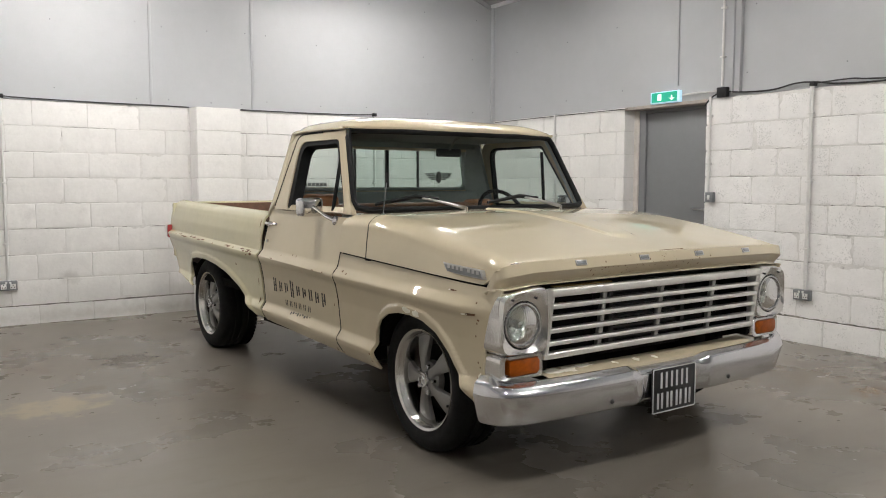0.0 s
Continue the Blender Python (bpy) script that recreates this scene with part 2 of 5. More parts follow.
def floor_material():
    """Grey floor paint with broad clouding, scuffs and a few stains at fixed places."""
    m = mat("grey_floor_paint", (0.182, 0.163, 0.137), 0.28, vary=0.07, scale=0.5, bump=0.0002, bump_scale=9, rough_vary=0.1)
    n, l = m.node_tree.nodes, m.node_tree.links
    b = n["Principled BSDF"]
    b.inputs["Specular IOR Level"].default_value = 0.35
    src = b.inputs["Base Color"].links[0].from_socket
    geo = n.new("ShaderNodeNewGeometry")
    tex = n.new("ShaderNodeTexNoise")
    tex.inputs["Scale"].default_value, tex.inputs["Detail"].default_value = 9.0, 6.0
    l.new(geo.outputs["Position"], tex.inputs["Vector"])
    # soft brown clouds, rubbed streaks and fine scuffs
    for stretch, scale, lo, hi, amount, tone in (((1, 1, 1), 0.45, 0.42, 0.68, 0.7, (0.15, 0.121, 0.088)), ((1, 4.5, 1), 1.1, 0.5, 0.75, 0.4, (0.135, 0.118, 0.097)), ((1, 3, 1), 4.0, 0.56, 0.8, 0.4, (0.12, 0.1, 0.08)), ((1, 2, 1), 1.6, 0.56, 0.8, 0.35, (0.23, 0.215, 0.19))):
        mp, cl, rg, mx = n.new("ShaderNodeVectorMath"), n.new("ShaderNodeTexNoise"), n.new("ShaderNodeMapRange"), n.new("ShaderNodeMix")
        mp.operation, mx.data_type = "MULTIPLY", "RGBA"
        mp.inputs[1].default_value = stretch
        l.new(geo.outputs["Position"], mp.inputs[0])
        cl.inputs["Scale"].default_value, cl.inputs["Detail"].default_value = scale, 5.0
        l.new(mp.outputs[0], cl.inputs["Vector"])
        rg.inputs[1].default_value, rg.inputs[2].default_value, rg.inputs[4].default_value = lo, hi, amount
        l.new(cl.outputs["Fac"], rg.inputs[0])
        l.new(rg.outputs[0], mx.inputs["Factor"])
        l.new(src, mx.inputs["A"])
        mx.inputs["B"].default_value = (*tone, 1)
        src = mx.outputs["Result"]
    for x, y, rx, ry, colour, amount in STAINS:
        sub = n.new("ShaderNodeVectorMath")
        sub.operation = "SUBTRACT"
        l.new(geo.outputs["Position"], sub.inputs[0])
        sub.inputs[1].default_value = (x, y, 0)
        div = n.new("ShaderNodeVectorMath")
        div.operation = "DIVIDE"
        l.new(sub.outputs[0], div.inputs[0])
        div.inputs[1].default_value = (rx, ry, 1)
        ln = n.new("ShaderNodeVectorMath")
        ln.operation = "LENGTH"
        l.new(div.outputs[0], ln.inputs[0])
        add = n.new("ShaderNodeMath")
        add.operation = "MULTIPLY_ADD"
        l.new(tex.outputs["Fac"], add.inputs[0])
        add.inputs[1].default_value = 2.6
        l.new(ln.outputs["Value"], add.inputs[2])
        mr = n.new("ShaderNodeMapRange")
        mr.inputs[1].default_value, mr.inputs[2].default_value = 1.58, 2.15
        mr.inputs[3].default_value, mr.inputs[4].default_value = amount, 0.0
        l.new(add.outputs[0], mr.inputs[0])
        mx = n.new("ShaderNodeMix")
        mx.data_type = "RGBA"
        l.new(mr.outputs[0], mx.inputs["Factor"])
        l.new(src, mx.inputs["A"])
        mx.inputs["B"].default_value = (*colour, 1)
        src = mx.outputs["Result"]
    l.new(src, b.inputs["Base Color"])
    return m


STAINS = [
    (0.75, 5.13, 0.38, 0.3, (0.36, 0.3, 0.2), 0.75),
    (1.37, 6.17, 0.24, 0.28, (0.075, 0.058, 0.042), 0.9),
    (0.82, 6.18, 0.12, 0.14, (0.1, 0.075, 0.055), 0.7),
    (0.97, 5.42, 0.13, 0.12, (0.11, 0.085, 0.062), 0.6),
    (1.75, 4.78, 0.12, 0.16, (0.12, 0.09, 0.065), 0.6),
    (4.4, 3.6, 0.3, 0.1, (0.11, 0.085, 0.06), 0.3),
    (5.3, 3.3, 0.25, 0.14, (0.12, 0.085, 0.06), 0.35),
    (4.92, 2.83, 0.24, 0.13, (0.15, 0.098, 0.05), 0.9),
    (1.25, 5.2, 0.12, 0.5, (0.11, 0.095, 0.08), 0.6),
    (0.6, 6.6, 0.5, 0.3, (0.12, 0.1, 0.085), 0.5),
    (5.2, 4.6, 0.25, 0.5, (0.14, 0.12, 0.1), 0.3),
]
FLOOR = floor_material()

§

Return each line of the listing that holds the string "with".

Continue the Blender Python (bpy) script that recreates this scene with part 2 of 5. More parts follow.
    """Grey floor paint with broad clouding, scuffs and a few stains at fixed places."""